Dip molding is a slow process
Dip molding is a slow process because it requires undergoing long heating, dipping, and cooling cycles.
- Plastic coating is the application of liquid polymers or plastic on the surface of a workpiece by dipping or immersion. The result is a plastic layer for protective, convenience, and decorative purposes. It increases the piece’s durability, strength, corrosion, and chemical resistance. It also gives heat and electrical insulation.
- The main desirable property of polymers to be used in a dip coating and dip molding process is high viscosity which enables the polymer to resist flowing off the tool’s surface. Also, it must be readily available in liquid form. Commonly used polymers are Plastisol, Latex, Neoprene, Polyurethane, and Epoxy.

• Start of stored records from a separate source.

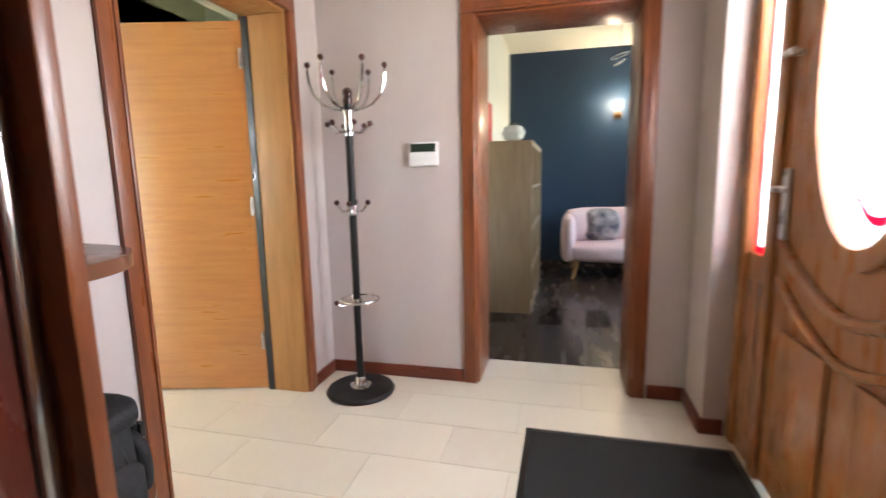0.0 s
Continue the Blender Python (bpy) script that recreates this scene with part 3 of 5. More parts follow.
ob = part("red_glass_band", bm, M_STAIN, fd, "red stained glass", False)
ob.visible_shadow = False
bm = B()
prism(bm, oval(CY, CZ, RY - 0.101, RZ - 0.131), "x", 0.02, 0.026)
ob = part("oval_pane", bm, M_FROST, fd, "", False)
ob.visible_shadow = False
for dz in (-0.42, -0.2, 0.0, 0.2, 0.42):
    for s in (-1, 1):
        k = math.sqrt(max(0, 1 - (dz / (RZ - 0.04)) ** 2))
        y1 = CY + s * (RY - 0.012) * k
        bm = B()
        cyl(bm, (0.018, y1, CZ + dz), (0.018, y1 - s * 0.085, CZ + dz - 0.01), 0.0025, seg=6)
        part("lead_came", bm, M_FRAME, fd)
# curved moulding and lower panels
for off, r in ((0.0, 0.02), (0.13, 0.016)):
    bm = B()
    tube(bm, [(-0.008, 1.82 - 0.86 * k / 24, 0.90 - off + (0.16 * (abs(k / 12 - 1) ** 1.6) - 0.1)) for k in range(25)], r, 8)
    part("curved_moulding", bm, M_DOORWOOD, fd)
for y0, y1 in ((1.45, 1.77), (0.99, 1.31)):
    boxed("lower_panel", M_DOORWOOD, fd, -0.016, 0.0, y0, y1, 0.14, 0.66, bevel=0.012)
bm = B()
box(bm, -0.014, 0.0, 1.80, 1.845, 0.97, 1.22, bevel=0.004)
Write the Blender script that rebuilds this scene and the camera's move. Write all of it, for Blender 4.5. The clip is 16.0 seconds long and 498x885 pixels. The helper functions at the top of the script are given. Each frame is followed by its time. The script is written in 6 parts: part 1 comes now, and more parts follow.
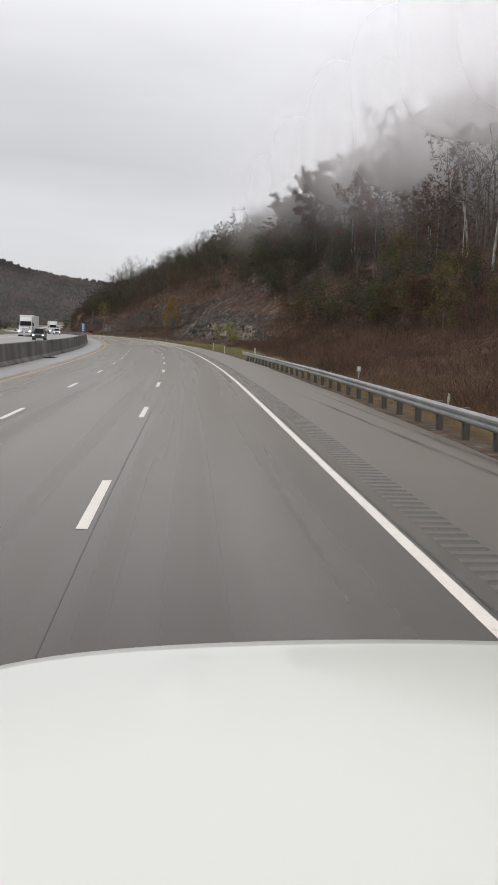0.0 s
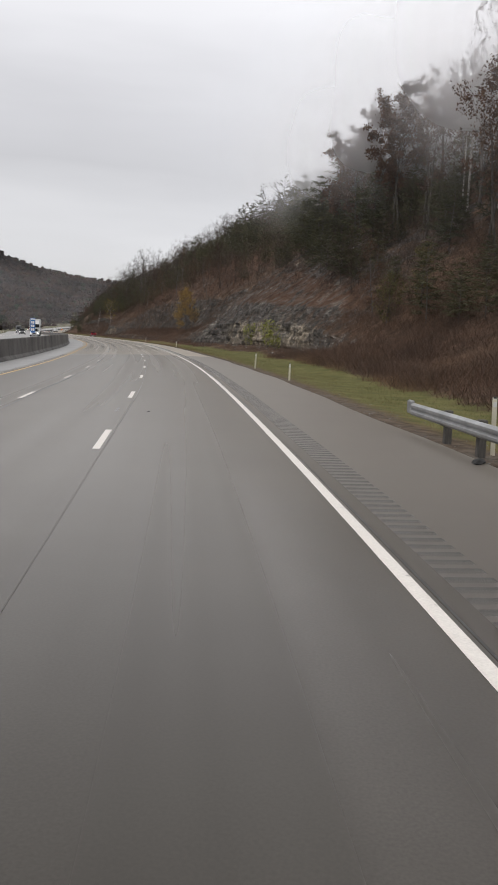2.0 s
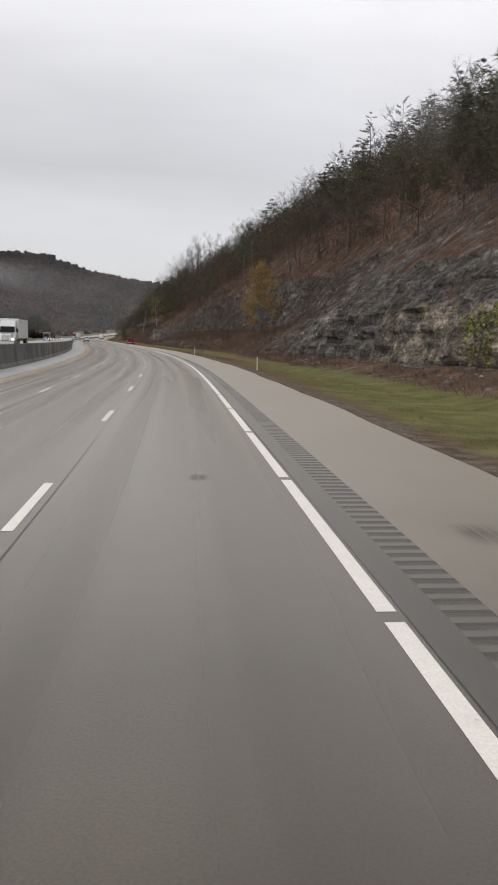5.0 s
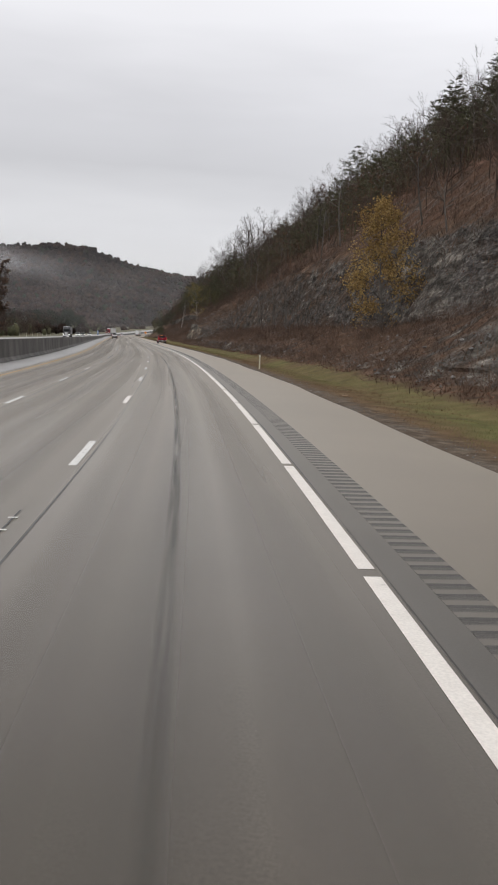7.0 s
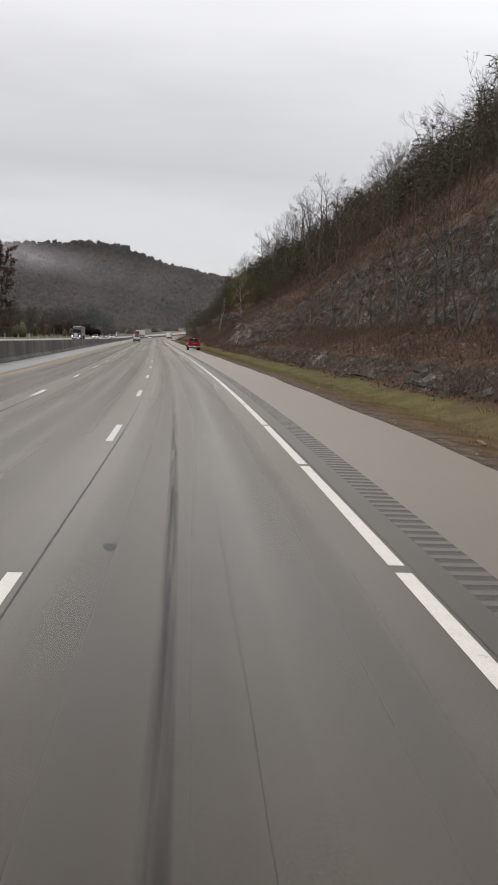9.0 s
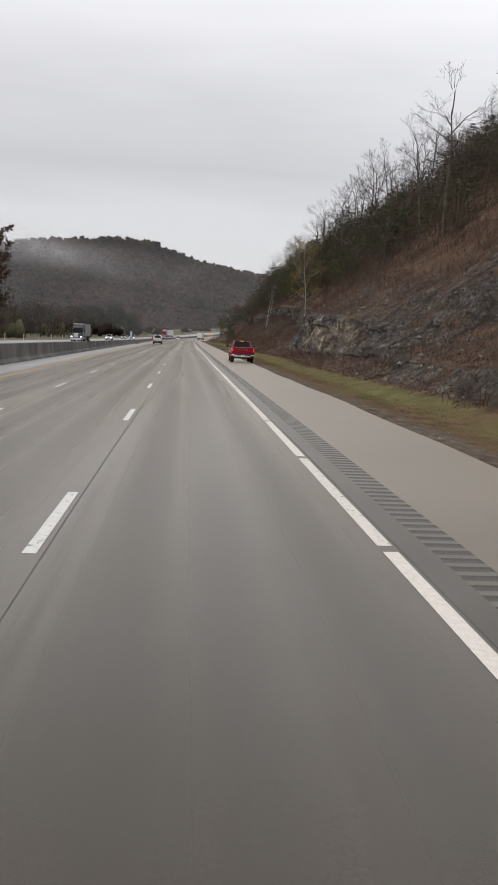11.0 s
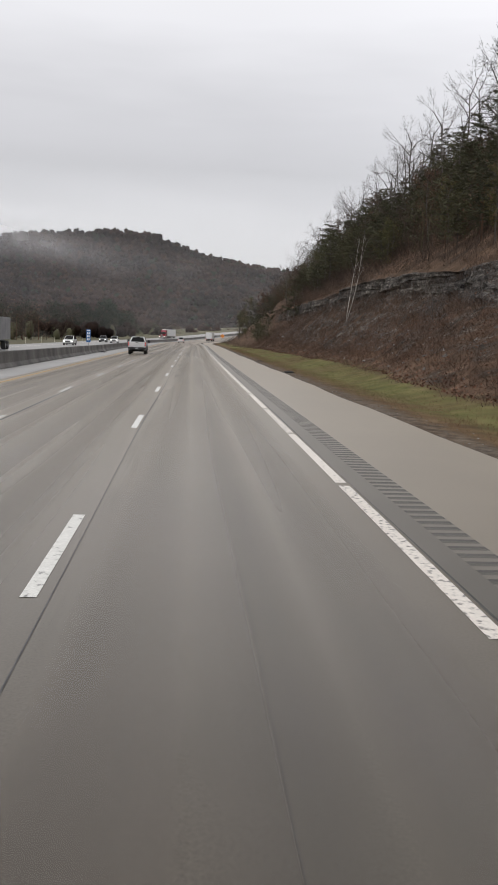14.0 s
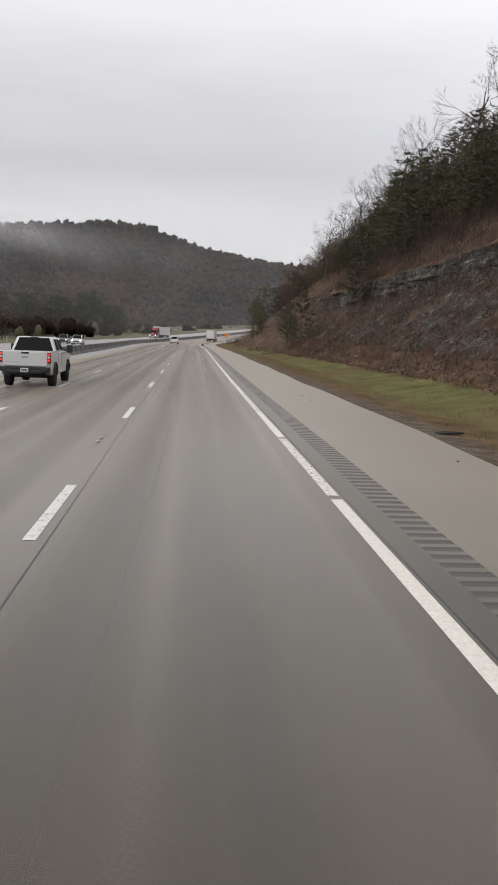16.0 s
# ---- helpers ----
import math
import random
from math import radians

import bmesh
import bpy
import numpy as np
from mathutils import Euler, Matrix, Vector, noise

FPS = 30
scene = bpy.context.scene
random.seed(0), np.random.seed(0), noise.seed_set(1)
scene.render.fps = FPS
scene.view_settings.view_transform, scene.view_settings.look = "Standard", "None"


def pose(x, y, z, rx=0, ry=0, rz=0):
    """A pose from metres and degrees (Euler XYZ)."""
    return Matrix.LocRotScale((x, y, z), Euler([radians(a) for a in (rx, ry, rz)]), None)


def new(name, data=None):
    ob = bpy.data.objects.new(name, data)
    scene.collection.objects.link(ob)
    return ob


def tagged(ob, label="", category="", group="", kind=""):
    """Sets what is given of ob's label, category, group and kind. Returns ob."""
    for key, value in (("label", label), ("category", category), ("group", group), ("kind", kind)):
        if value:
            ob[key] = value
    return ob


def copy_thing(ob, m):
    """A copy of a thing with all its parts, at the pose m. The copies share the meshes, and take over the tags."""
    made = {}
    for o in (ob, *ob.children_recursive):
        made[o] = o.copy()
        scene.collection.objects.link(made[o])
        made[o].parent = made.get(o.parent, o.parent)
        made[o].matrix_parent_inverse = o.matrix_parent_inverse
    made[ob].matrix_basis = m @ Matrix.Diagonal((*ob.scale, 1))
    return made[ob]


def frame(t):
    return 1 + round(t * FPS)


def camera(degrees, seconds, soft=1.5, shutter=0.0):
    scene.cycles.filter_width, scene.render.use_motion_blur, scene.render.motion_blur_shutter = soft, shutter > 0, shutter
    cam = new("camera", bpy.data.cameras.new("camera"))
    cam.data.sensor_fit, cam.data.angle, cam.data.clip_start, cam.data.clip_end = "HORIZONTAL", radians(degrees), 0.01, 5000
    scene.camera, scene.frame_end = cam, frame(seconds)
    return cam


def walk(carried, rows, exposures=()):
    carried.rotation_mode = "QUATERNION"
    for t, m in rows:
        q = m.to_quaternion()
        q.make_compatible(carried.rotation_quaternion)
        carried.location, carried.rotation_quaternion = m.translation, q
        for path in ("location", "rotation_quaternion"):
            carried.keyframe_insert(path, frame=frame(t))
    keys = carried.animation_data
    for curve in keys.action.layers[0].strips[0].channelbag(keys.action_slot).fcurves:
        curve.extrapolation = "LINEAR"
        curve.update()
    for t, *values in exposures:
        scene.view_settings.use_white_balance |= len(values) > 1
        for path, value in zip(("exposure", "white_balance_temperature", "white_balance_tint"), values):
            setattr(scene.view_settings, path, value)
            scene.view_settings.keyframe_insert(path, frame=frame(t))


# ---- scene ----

- Pre-treatment steps in a dip coating process are categorized as follows: (1) removal of surface impurities (degreasing and stripping); (2) modification of substrate properties (phosphating, shot peening, blasting, and de-embrittlement); and (3) improvement of coating quality (addition of primers and undercoats). Pre-treatment in a dip molding process requires the use of mold release agents.
- Production process steps in a dip coating and dip molding are pre-heating of the tool, dipping in a polymer solution, draining excess solution, curing, cooling of the part and tool, and unloading.
- Coating thickness is dependent on dwell time, the temperature of the tool, rate of immersion and withdrawal of the tooling in the polymer solution, and physical properties of the polymer solution.
- Advantages of dip coating and dip molding over other molding methods are: (1) gives accurate internal dimensions; (2) produces seamless and double-walled parts, hence increasing durability; (3) limited restrictions on product size and design, and flexibility in tooling modification; (4) low operational and investment cost; and (5) minimal polymer wastage.
- The disadvantages of dip coating and dip molding are difficulty in obtaining accurate coating thickness and long cycle times.